“A ladder, black from smoke projected through the hole. Looking down into the chamber the two brothers saw an old woman, the Spider Woman, who glanced up at them, and said: ‘Welcome children. Enter...Perhaps you would seek your father?’ ‘Yes’, they answered, ‘If only we knew the way to his dwelling.’ ‘Ah!’ said the woman, ‘It is a long and dangerous way to the house of your father, the Sun.’”

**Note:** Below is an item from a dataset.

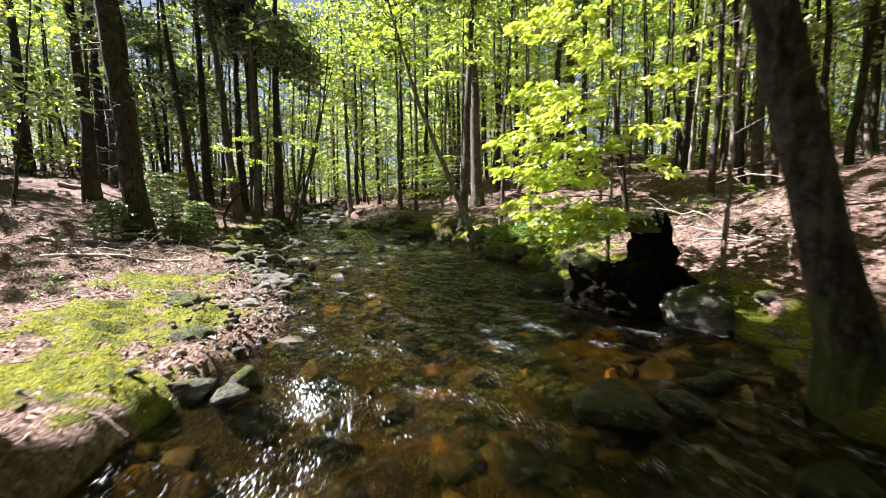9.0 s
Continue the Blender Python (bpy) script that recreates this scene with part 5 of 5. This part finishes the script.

-Joseph Campbell, The Hero With A Thousand Faces, Chapter 1-3, Supernatural Aid, Navaho Legends
Sculptor Rick Rothrock next to the ladder in the hole |
DAY 13, Saturday: Low-80’s. Sunny. Hazy. Thunder rumbling. A few passing drops.
Dearest readers,
The ladder is done! (I may trim it shorter...not sure yet.) Rick Rothrock, one of the sculptors here at the Carving Studio in West Rutland, VT helped me hoist it up and then down into the small shaft hole inside the big hole. I’m pleased. This took me five half-days to complete. I had to learn how to lash, how to choose strong wood, and to go through the learning process of trying, failing, and then rejecting the drilling and screwing together of pieces. I opted for the primitive look. I started with aspen saplings that were already felled, but soon switched to choosing my own branches and boughs to get the right color wood, and the correct diameter and length for each rung. The ladder splays out from the base, getting thinner as it rises, requiring each rung to be longer and slimmer that the previous one. I did a lot of tree harvesting and sawing to get the right sizes. Here are my tools.
Ladder-making tools |
I tried unsuccessfully to patch the broken rim of the small hole, using clay donated by Miss Ginger Birdsey of Ripton. I kneaded it with thin straw, like a mud roof in Africa, and pinned the pieces in place with those little shish kebab skewers from Hannaford’s Supermarket.
Trying to fix the small rim with clay, straw and wooden skewers |
It’s not going to work. I didn’t have enough clay, but the patches are not secure. The wall of the small hole is too full of small marble stones that want to dislodge whenever I stick a skewer into the sides. So, I put the collar of flat marble shards back around the hole to create a smaller diameter edge. I left the clay, straw, and sticks in place. Can’t hurt.
Marble hand-chiseling tools |
I used these marble chiseling tools to trim the collar of stone. Still unsure about the look of that ring of white marble. Not quite right.
Discarded marble strips for the walls of the hole |
Jonathan, the Studio Manager fork-lifted a pallet of long, flat-bottomed marble pieces and deposited them near the hole. The stone strips were carved away and discarded by Lianides, the Polish artist-in-residence, as he continues his Herculean drilling into a marble megalith.The tops and bottoms are smooth. The sides and ends are rough.
I layered a couple rows of these marble strips around the perimeter of the hole floor, stacking them up against the mud walls, chiseling some into smaller pieces to fit. The idea is to line the entire four-foot deep hole with them right up to the top, but now I’m having doubts. It’s getting pretty “busy” down there.